Based on the text content of the line you were printing, the sound would change from a "brap" (not many duplicate letters on the line) to a "braaaaaaaaaap" when you had lots of the same character, like when someone used the equal-sign as a section separator between paragraphs.

One location on the belt held a metal flag not a type element, and that was how the electronics knew the start of the type element sequence. One of the fun pranks you could do was to swap a couple of the type elements...

I'm a huge fan of Ken's Blog and Marc's YouTube channel but I am curious: were these IBM devices this unreliable in the past, or is it just old age? I feel like they are fixing stuff on these machines weekly.
The 1401 restoration team gets together once a week to maintain the machines. IBM mainframes were generally very reliable when new‡, but not surprisingly after 56 years these machines are not as reliable. The mechanical parts have experienced wear and rubber parts have lost elasticity. One of the 1401s was stored in an unheated garage in Germany for years and suffered significant corrosion (i.e. transistors that fell apart from rust). So there are always things to fix.

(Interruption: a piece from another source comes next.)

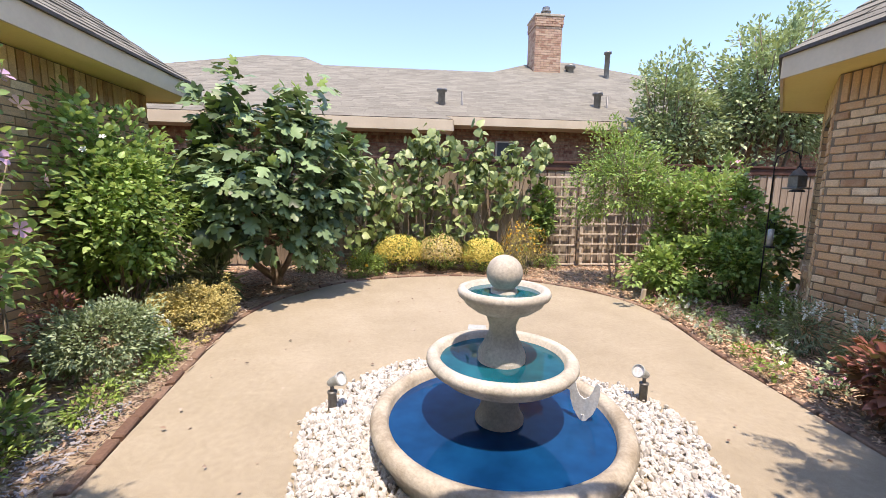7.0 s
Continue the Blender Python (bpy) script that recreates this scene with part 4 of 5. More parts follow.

‡ The IBM 360/50 was apparently less reliable. The joke was that if you threw a Model 50 into the Hudson River, it would sink intermittently.

The top picture includes the printer, inside is a nice stack of green-bar paper.

The first part of my career was spent studying green-bar. It's how programs were read, understood, and core-dump-repaired if necessary.

I guess we're lucky things got better online. Saving a lot of trees!

The funny thing is that while most of the IBM 1401 stuff (such as punch cards) is long obsolete, green-bar paper is still a thing - we simply buy boxes at Office Depot.